▽
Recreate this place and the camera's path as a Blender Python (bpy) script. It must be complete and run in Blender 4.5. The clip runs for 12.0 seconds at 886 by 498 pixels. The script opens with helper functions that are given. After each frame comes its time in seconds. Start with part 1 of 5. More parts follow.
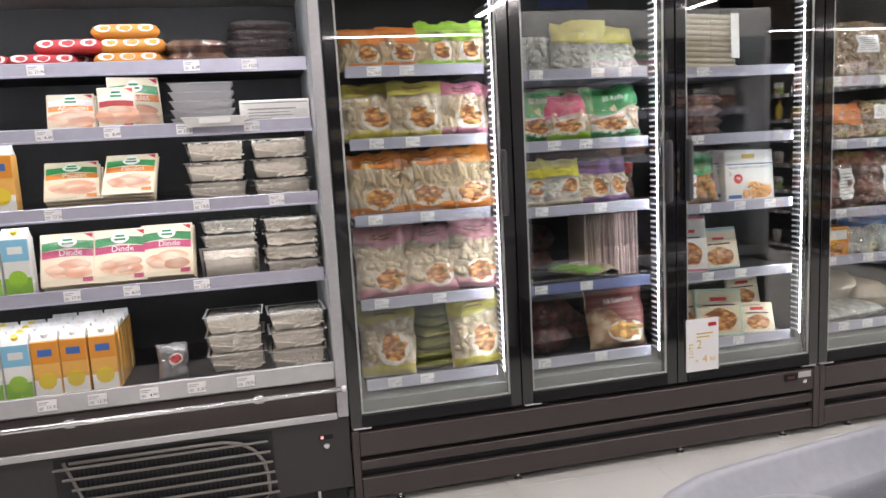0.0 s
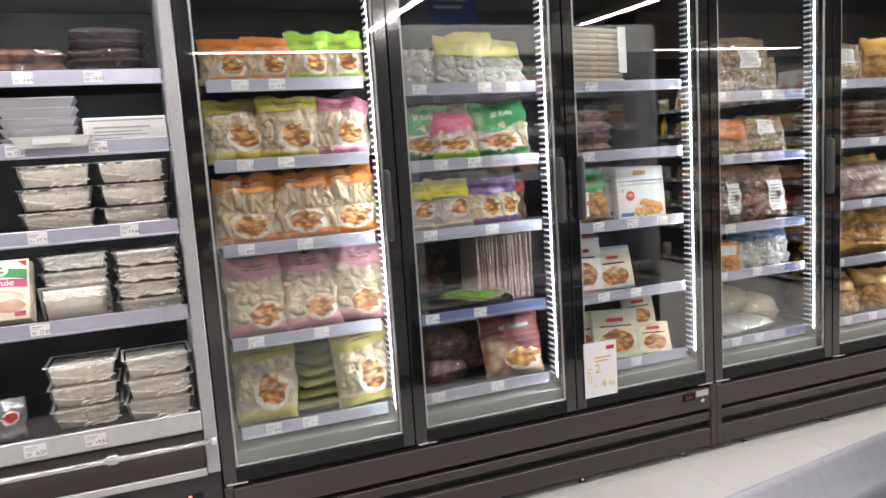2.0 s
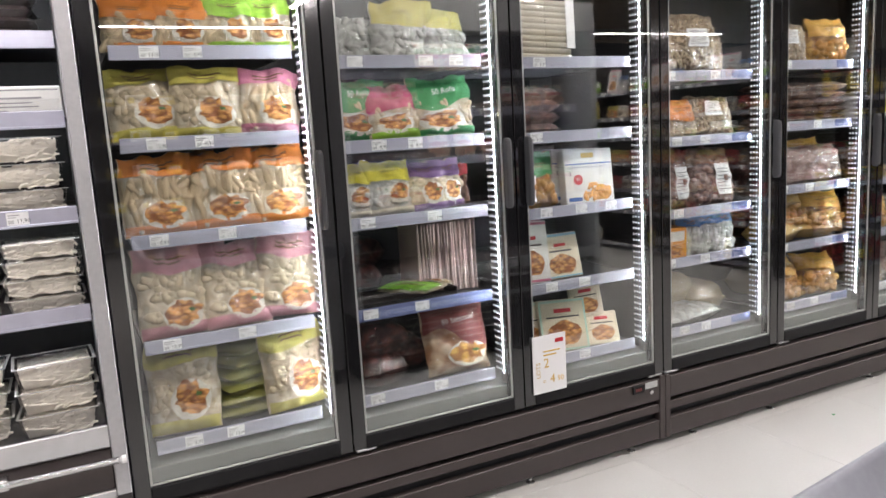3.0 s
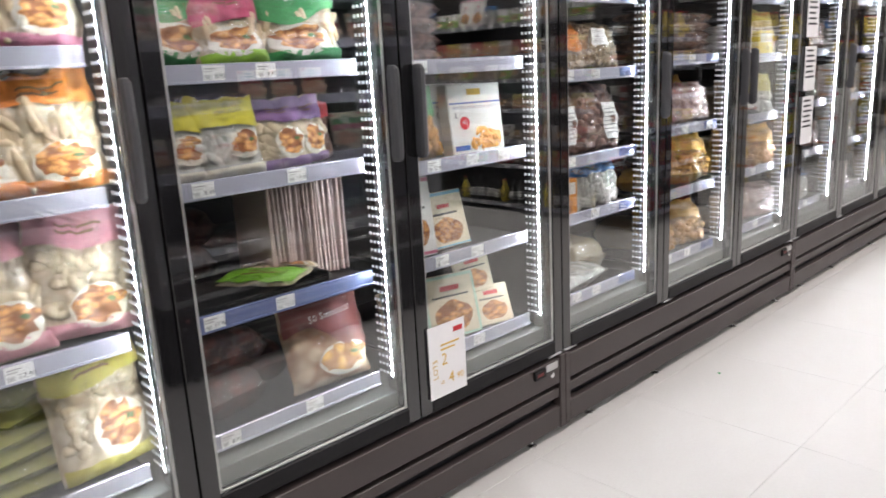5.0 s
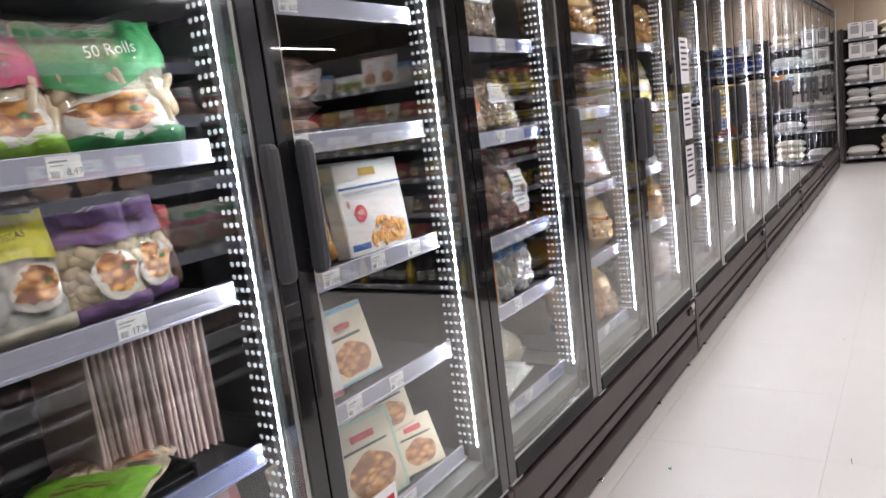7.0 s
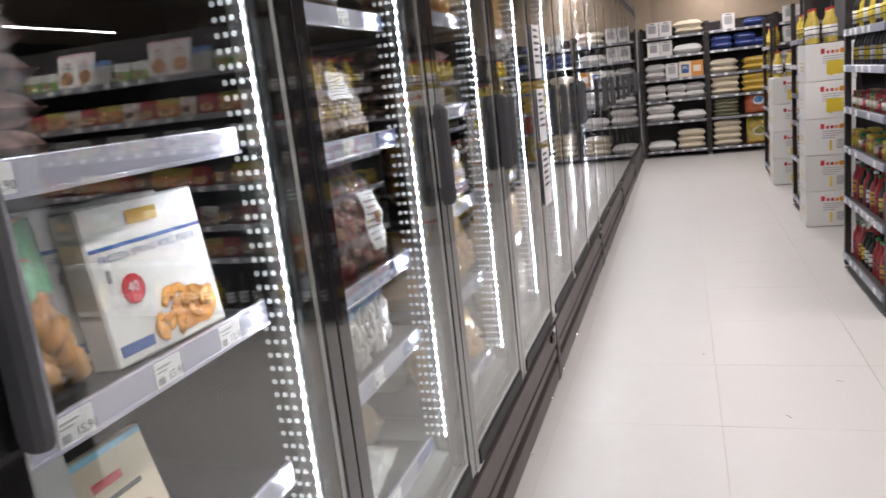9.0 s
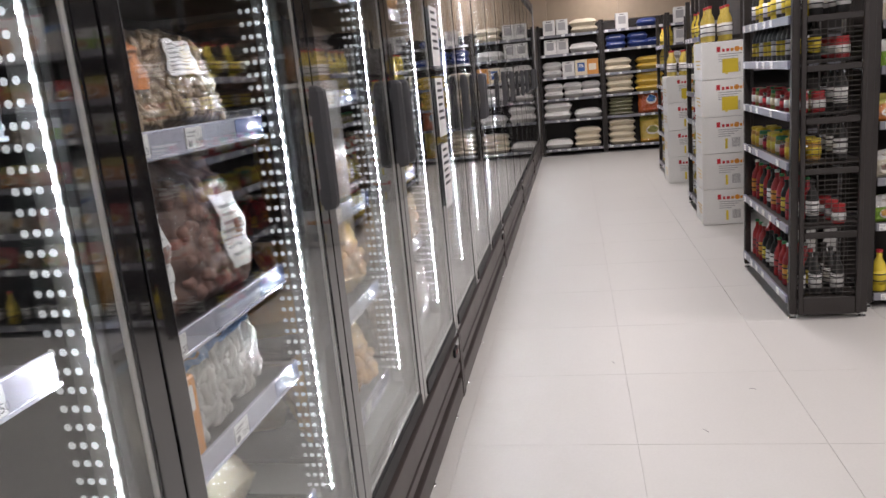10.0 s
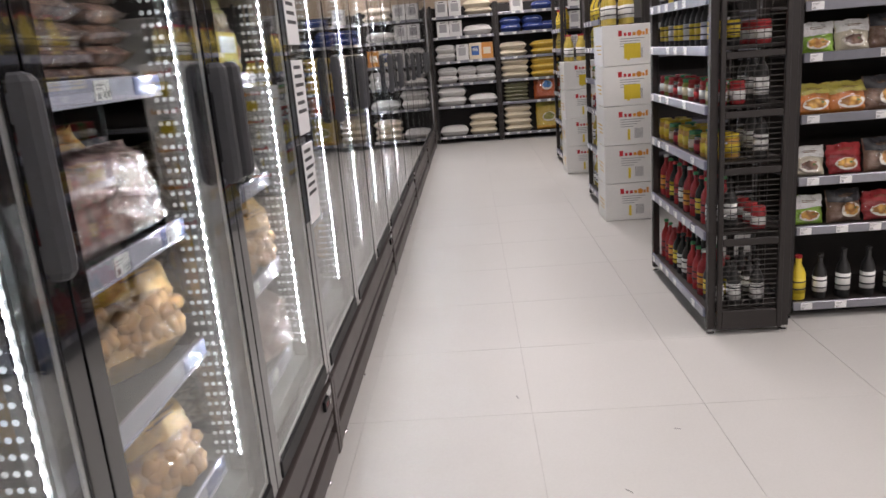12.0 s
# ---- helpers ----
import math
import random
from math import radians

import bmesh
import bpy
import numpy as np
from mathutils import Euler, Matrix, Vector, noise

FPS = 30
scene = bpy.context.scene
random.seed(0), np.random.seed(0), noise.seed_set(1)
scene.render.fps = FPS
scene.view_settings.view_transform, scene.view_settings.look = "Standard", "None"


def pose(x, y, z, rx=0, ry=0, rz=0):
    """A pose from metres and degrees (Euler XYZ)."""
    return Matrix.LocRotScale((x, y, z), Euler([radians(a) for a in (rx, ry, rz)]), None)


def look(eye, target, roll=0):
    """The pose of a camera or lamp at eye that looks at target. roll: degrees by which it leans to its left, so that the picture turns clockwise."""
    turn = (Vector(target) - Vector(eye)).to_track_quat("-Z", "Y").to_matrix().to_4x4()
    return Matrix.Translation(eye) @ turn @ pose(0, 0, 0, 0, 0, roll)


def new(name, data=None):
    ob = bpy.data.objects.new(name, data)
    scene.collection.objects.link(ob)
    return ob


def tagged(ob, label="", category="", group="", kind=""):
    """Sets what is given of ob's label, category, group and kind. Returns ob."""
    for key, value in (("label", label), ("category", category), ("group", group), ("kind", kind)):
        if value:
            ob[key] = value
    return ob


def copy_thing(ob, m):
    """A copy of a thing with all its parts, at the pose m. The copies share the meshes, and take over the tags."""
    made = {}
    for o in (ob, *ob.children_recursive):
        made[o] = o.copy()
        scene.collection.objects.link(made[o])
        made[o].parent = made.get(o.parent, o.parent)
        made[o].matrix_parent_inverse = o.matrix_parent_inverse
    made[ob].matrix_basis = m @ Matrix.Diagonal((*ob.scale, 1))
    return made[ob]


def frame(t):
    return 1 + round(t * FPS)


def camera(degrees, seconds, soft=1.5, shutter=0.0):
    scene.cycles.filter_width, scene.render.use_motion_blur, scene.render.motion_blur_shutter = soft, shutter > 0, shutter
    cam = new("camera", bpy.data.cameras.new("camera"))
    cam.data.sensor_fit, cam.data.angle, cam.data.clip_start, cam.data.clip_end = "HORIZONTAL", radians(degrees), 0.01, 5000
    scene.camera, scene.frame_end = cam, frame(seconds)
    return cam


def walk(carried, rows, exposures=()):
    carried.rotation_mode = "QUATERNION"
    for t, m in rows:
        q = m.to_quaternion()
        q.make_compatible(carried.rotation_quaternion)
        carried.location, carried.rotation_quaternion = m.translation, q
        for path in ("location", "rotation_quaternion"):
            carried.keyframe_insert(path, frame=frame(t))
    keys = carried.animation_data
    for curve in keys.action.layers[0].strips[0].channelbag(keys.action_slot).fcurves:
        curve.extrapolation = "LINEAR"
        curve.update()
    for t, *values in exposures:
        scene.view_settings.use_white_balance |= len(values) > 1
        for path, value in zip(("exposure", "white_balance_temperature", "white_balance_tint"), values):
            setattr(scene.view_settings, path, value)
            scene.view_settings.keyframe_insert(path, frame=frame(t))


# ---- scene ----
△
# Exercise description
In your copy, leave out the pictures and reproduce the material above exactly.

# Exercise solution
Recreate this place and the camera's path as a Blender Python (bpy) script. It must be complete and run in Blender 4.5. The clip runs for 12.0 seconds at 886 by 498 pixels. The script opens with helper functions that are given. After each frame comes its time in seconds. Start with part 1 of 5. More parts follow.
0.0 s
2.0 s
3.0 s
5.0 s
7.0 s
9.0 s
10.0 s
12.0 s
# ---- helpers ----
import math
import random
from math import radians

import bmesh
import bpy
import numpy as np
from mathutils import Euler, Matrix, Vector, noise

FPS = 30
scene = bpy.context.scene
random.seed(0), np.random.seed(0), noise.seed_set(1)
scene.render.fps = FPS
scene.view_settings.view_transform, scene.view_settings.look = "Standard", "None"


def pose(x, y, z, rx=0, ry=0, rz=0):
    """A pose from metres and degrees (Euler XYZ)."""
    return Matrix.LocRotScale((x, y, z), Euler([radians(a) for a in (rx, ry, rz)]), None)


def look(eye, target, roll=0):
    """The pose of a camera or lamp at eye that looks at target. roll: degrees by which it leans to its left, so that the picture turns clockwise."""
    turn = (Vector(target) - Vector(eye)).to_track_quat("-Z", "Y").to_matrix().to_4x4()
    return Matrix.Translation(eye) @ turn @ pose(0, 0, 0, 0, 0, roll)


def new(name, data=None):
    ob = bpy.data.objects.new(name, data)
    scene.collection.objects.link(ob)
    return ob


def tagged(ob, label="", category="", group="", kind=""):
    """Sets what is given of ob's label, category, group and kind. Returns ob."""
    for key, value in (("label", label), ("category", category), ("group", group), ("kind", kind)):
        if value:
            ob[key] = value
    return ob


def copy_thing(ob, m):
    """A copy of a thing with all its parts, at the pose m. The copies share the meshes, and take over the tags."""
    made = {}
    for o in (ob, *ob.children_recursive):
        made[o] = o.copy()
        scene.collection.objects.link(made[o])
        made[o].parent = made.get(o.parent, o.parent)
        made[o].matrix_parent_inverse = o.matrix_parent_inverse
    made[ob].matrix_basis = m @ Matrix.Diagonal((*ob.scale, 1))
    return made[ob]


def frame(t):
    return 1 + round(t * FPS)


def camera(degrees, seconds, soft=1.5, shutter=0.0):
    scene.cycles.filter_width, scene.render.use_motion_blur, scene.render.motion_blur_shutter = soft, shutter > 0, shutter
    cam = new("camera", bpy.data.cameras.new("camera"))
    cam.data.sensor_fit, cam.data.angle, cam.data.clip_start, cam.data.clip_end = "HORIZONTAL", radians(degrees), 0.01, 5000
    scene.camera, scene.frame_end = cam, frame(seconds)
    return cam


def walk(carried, rows, exposures=()):
    carried.rotation_mode = "QUATERNION"
    for t, m in rows:
        q = m.to_quaternion()
        q.make_compatible(carried.rotation_quaternion)
        carried.location, carried.rotation_quaternion = m.translation, q
        for path in ("location", "rotation_quaternion"):
            carried.keyframe_insert(path, frame=frame(t))
    keys = carried.animation_data
    for curve in keys.action.layers[0].strips[0].channelbag(keys.action_slot).fcurves:
        curve.extrapolation = "LINEAR"
        curve.update()
    for t, *values in exposures:
        scene.view_settings.use_white_balance |= len(values) > 1
        for path, value in zip(("exposure", "white_balance_temperature", "white_balance_tint"), values):
            setattr(scene.view_settings, path, value)
            scene.view_settings.keyframe_insert(path, frame=frame(t))


# ---- scene ----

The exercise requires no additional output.